> [Written task]:
Return each line of the listing below, unchanged, and omit the images.

# Data start

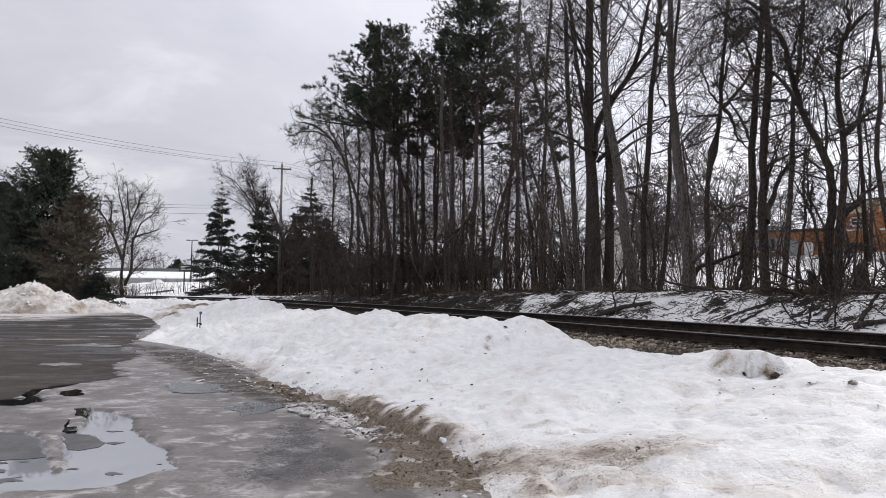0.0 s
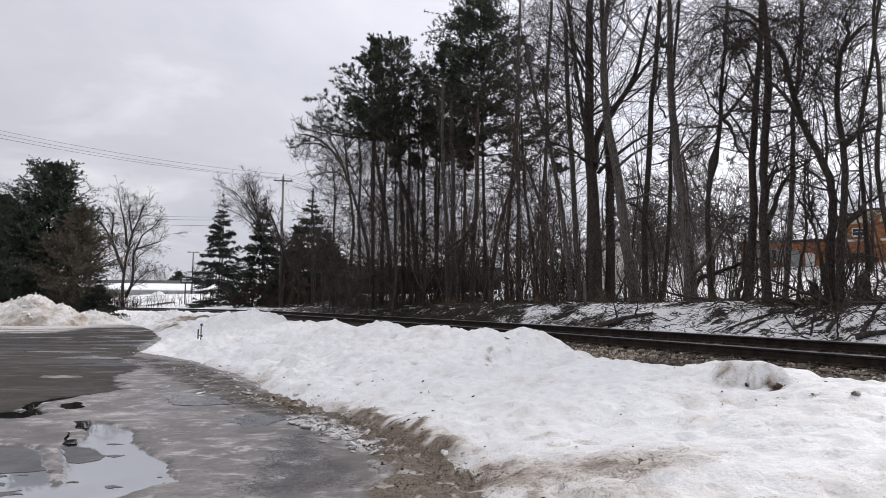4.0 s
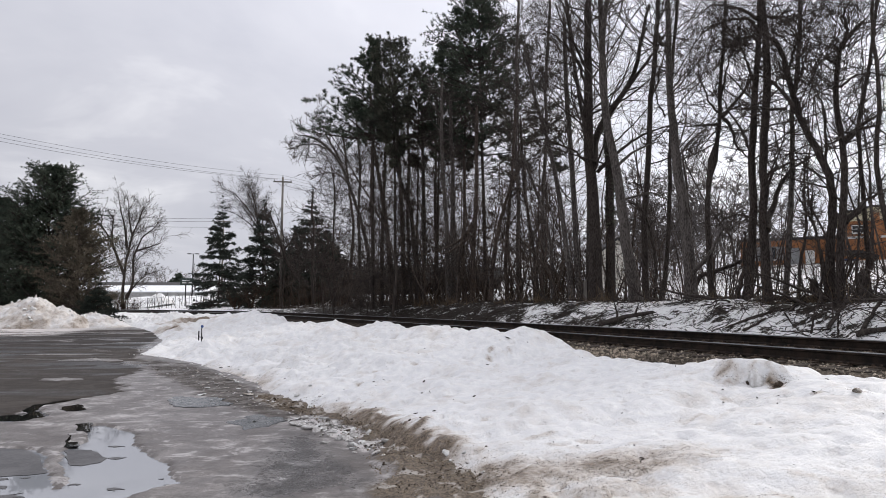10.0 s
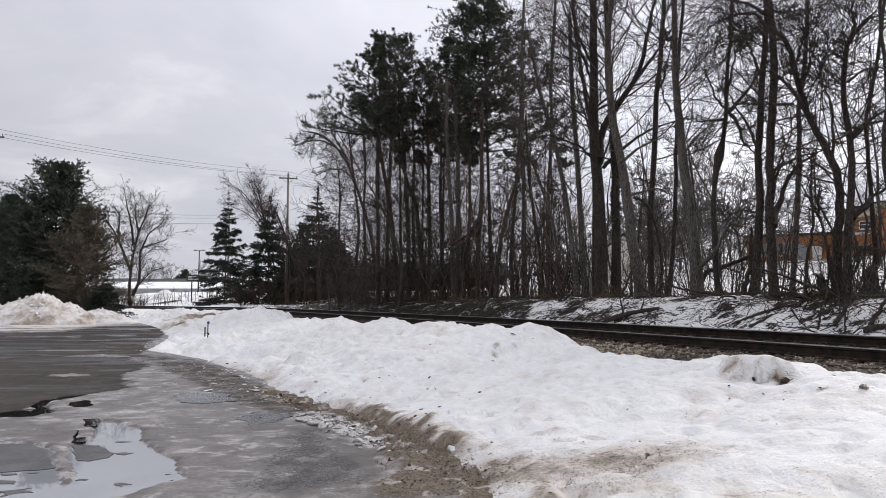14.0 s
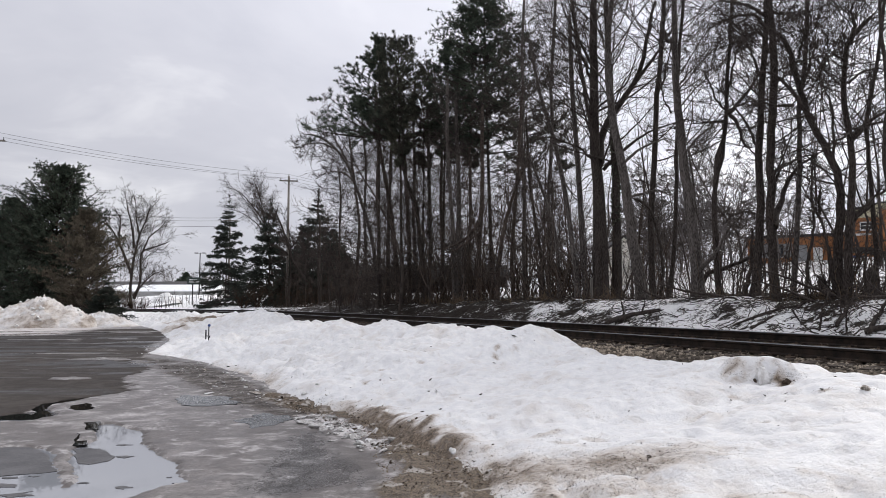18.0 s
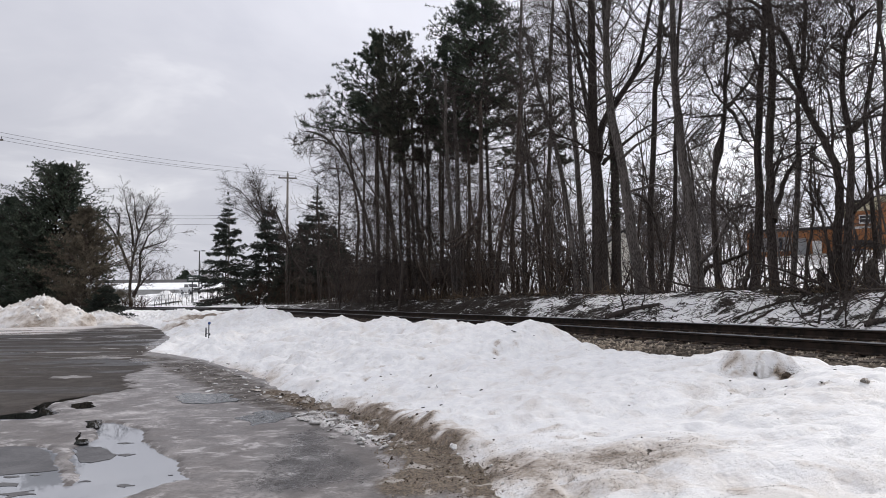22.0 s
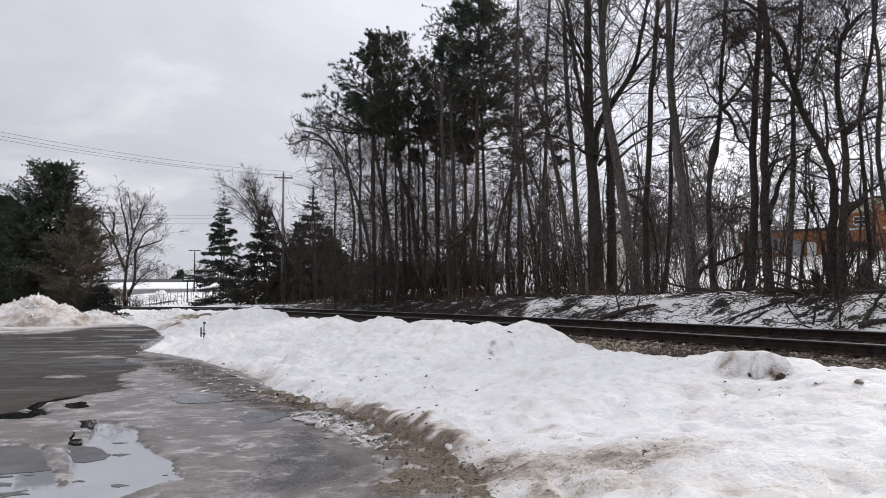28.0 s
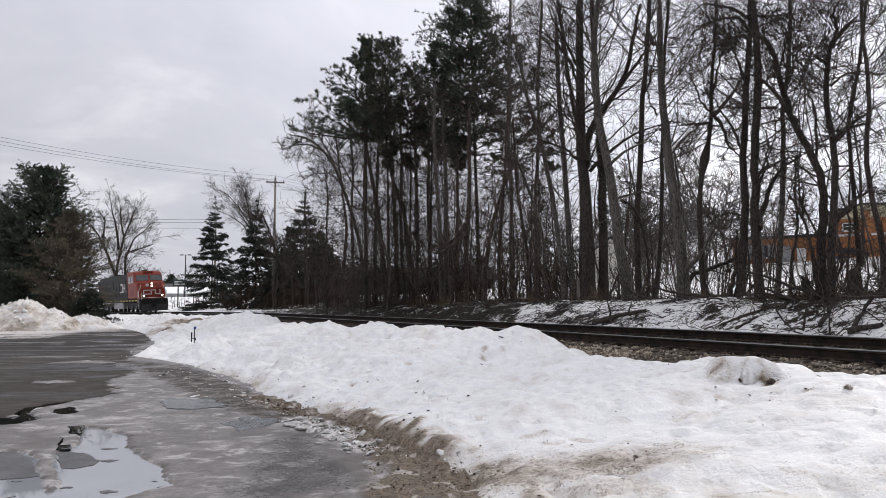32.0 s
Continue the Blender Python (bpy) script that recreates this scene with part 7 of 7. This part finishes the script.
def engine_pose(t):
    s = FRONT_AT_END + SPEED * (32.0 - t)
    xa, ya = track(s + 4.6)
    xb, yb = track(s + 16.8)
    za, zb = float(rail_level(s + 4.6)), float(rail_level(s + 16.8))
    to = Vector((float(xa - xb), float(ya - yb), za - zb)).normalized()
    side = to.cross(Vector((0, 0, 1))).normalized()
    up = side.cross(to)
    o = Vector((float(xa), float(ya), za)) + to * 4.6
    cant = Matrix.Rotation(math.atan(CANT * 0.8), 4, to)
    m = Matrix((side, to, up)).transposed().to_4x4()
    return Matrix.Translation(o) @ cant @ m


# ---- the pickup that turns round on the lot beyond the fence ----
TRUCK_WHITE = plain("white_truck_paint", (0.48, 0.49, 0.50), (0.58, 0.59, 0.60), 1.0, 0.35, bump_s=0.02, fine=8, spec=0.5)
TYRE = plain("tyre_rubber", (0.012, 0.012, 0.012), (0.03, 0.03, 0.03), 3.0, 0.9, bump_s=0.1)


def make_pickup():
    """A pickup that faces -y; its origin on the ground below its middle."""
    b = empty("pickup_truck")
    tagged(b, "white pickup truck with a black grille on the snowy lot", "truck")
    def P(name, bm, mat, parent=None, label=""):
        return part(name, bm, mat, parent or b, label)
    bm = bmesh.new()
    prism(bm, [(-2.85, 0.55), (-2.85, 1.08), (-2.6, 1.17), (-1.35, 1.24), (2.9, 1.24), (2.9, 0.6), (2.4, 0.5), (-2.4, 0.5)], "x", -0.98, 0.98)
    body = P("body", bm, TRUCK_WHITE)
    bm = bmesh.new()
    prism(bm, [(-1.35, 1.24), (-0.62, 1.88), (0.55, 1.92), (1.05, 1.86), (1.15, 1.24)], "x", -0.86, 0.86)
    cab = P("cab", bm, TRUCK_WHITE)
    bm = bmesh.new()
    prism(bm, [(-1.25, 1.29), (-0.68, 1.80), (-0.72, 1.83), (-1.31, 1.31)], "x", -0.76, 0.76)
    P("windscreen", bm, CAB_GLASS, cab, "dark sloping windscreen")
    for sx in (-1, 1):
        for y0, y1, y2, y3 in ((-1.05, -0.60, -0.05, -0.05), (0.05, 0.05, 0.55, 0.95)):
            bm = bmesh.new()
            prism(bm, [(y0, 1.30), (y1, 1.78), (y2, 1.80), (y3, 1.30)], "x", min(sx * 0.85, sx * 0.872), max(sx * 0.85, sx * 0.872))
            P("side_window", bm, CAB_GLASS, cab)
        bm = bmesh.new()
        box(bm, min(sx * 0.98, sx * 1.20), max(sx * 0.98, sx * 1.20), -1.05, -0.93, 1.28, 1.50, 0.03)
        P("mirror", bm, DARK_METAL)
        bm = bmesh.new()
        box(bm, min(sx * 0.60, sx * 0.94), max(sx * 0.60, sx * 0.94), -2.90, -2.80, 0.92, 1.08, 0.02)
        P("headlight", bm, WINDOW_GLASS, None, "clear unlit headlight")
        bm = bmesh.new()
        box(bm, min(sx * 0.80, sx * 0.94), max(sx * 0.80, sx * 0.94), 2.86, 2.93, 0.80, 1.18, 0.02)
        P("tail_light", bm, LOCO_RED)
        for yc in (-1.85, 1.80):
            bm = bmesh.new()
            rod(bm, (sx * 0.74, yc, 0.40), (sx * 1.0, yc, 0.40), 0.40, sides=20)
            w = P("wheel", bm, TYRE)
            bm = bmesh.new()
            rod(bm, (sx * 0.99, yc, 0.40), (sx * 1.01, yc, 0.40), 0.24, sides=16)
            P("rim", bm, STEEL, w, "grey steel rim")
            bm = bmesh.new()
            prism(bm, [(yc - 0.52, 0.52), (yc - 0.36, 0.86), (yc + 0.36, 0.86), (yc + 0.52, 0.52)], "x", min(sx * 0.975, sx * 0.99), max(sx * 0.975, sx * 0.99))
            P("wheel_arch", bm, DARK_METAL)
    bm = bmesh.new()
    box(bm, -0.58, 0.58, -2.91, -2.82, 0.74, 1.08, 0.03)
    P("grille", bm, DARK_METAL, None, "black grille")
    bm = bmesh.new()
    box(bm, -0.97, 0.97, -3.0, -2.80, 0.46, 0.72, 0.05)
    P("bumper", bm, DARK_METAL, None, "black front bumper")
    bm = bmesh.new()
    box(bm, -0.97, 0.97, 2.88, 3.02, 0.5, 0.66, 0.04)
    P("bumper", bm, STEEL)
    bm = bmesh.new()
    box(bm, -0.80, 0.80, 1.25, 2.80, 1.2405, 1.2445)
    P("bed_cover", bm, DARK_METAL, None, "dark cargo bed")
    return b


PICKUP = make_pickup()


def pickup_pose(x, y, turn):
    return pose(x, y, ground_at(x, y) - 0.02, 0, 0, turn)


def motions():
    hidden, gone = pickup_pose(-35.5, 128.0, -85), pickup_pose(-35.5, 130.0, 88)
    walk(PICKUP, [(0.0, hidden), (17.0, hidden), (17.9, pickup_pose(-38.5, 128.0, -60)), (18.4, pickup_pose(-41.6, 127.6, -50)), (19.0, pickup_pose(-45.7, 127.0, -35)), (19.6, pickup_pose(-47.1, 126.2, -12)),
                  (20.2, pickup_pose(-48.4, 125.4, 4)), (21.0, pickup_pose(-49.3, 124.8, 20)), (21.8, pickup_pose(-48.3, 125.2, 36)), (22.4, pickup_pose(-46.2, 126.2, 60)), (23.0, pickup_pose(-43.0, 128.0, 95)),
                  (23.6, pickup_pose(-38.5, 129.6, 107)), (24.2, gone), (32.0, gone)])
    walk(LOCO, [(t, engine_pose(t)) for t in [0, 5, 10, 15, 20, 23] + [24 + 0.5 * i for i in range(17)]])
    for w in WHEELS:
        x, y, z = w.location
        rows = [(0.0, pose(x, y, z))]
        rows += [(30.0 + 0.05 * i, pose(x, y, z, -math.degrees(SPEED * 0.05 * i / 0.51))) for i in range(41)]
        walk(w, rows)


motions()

# Data end

> [Task response]:
0.0 s
4.0 s
10.0 s
14.0 s
18.0 s
22.0 s
28.0 s
32.0 s
Continue the Blender Python (bpy) script that recreates this scene with part 7 of 7. This part finishes the script.
def engine_pose(t):
    s = FRONT_AT_END + SPEED * (32.0 - t)
    xa, ya = track(s + 4.6)
    xb, yb = track(s + 16.8)
    za, zb = float(rail_level(s + 4.6)), float(rail_level(s + 16.8))
    to = Vector((float(xa - xb), float(ya - yb), za - zb)).normalized()
    side = to.cross(Vector((0, 0, 1))).normalized()
    up = side.cross(to)
    o = Vector((float(xa), float(ya), za)) + to * 4.6
    cant = Matrix.Rotation(math.atan(CANT * 0.8), 4, to)
    m = Matrix((side, to, up)).transposed().to_4x4()
    return Matrix.Translation(o) @ cant @ m


# ---- the pickup that turns round on the lot beyond the fence ----
TRUCK_WHITE = plain("white_truck_paint", (0.48, 0.49, 0.50), (0.58, 0.59, 0.60), 1.0, 0.35, bump_s=0.02, fine=8, spec=0.5)
TYRE = plain("tyre_rubber", (0.012, 0.012, 0.012), (0.03, 0.03, 0.03), 3.0, 0.9, bump_s=0.1)


def make_pickup():
    """A pickup that faces -y; its origin on the ground below its middle."""
    b = empty("pickup_truck")
    tagged(b, "white pickup truck with a black grille on the snowy lot", "truck")
    def P(name, bm, mat, parent=None, label=""):
        return part(name, bm, mat, parent or b, label)
    bm = bmesh.new()
    prism(bm, [(-2.85, 0.55), (-2.85, 1.08), (-2.6, 1.17), (-1.35, 1.24), (2.9, 1.24), (2.9, 0.6), (2.4, 0.5), (-2.4, 0.5)], "x", -0.98, 0.98)
    body = P("body", bm, TRUCK_WHITE)
    bm = bmesh.new()
    prism(bm, [(-1.35, 1.24), (-0.62, 1.88), (0.55, 1.92), (1.05, 1.86), (1.15, 1.24)], "x", -0.86, 0.86)
    cab = P("cab", bm, TRUCK_WHITE)
    bm = bmesh.new()
    prism(bm, [(-1.25, 1.29), (-0.68, 1.80), (-0.72, 1.83), (-1.31, 1.31)], "x", -0.76, 0.76)
    P("windscreen", bm, CAB_GLASS, cab, "dark sloping windscreen")
    for sx in (-1, 1):
        for y0, y1, y2, y3 in ((-1.05, -0.60, -0.05, -0.05), (0.05, 0.05, 0.55, 0.95)):
            bm = bmesh.new()
            prism(bm, [(y0, 1.30), (y1, 1.78), (y2, 1.80), (y3, 1.30)], "x", min(sx * 0.85, sx * 0.872), max(sx * 0.85, sx * 0.872))
            P("side_window", bm, CAB_GLASS, cab)
        bm = bmesh.new()
        box(bm, min(sx * 0.98, sx * 1.20), max(sx * 0.98, sx * 1.20), -1.05, -0.93, 1.28, 1.50, 0.03)
        P("mirror", bm, DARK_METAL)
        bm = bmesh.new()
        box(bm, min(sx * 0.60, sx * 0.94), max(sx * 0.60, sx * 0.94), -2.90, -2.80, 0.92, 1.08, 0.02)
        P("headlight", bm, WINDOW_GLASS, None, "clear unlit headlight")
        bm = bmesh.new()
        box(bm, min(sx * 0.80, sx * 0.94), max(sx * 0.80, sx * 0.94), 2.86, 2.93, 0.80, 1.18, 0.02)
        P("tail_light", bm, LOCO_RED)
        for yc in (-1.85, 1.80):
            bm = bmesh.new()
            rod(bm, (sx * 0.74, yc, 0.40), (sx * 1.0, yc, 0.40), 0.40, sides=20)
            w = P("wheel", bm, TYRE)
            bm = bmesh.new()
            rod(bm, (sx * 0.99, yc, 0.40), (sx * 1.01, yc, 0.40), 0.24, sides=16)
            P("rim", bm, STEEL, w, "grey steel rim")
            bm = bmesh.new()
            prism(bm, [(yc - 0.52, 0.52), (yc - 0.36, 0.86), (yc + 0.36, 0.86), (yc + 0.52, 0.52)], "x", min(sx * 0.975, sx * 0.99), max(sx * 0.975, sx * 0.99))
            P("wheel_arch", bm, DARK_METAL)
    bm = bmesh.new()
    box(bm, -0.58, 0.58, -2.91, -2.82, 0.74, 1.08, 0.03)
    P("grille", bm, DARK_METAL, None, "black grille")
    bm = bmesh.new()
    box(bm, -0.97, 0.97, -3.0, -2.80, 0.46, 0.72, 0.05)
    P("bumper", bm, DARK_METAL, None, "black front bumper")
    bm = bmesh.new()
    box(bm, -0.97, 0.97, 2.88, 3.02, 0.5, 0.66, 0.04)
    P("bumper", bm, STEEL)
    bm = bmesh.new()
    box(bm, -0.80, 0.80, 1.25, 2.80, 1.2405, 1.2445)
    P("bed_cover", bm, DARK_METAL, None, "dark cargo bed")
    return b


PICKUP = make_pickup()


def pickup_pose(x, y, turn):
    return pose(x, y, ground_at(x, y) - 0.02, 0, 0, turn)


def motions():
    hidden, gone = pickup_pose(-35.5, 128.0, -85), pickup_pose(-35.5, 130.0, 88)
    walk(PICKUP, [(0.0, hidden), (17.0, hidden), (17.9, pickup_pose(-38.5, 128.0, -60)), (18.4, pickup_pose(-41.6, 127.6, -50)), (19.0, pickup_pose(-45.7, 127.0, -35)), (19.6, pickup_pose(-47.1, 126.2, -12)),
                  (20.2, pickup_pose(-48.4, 125.4, 4)), (21.0, pickup_pose(-49.3, 124.8, 20)), (21.8, pickup_pose(-48.3, 125.2, 36)), (22.4, pickup_pose(-46.2, 126.2, 60)), (23.0, pickup_pose(-43.0, 128.0, 95)),
                  (23.6, pickup_pose(-38.5, 129.6, 107)), (24.2, gone), (32.0, gone)])
    walk(LOCO, [(t, engine_pose(t)) for t in [0, 5, 10, 15, 20, 23] + [24 + 0.5 * i for i in range(17)]])
    for w in WHEELS:
        x, y, z = w.location
        rows = [(0.0, pose(x, y, z))]
        rows += [(30.0 + 0.05 * i, pose(x, y, z, -math.degrees(SPEED * 0.05 * i / 0.51))) for i in range(41)]
        walk(w, rows)


motions()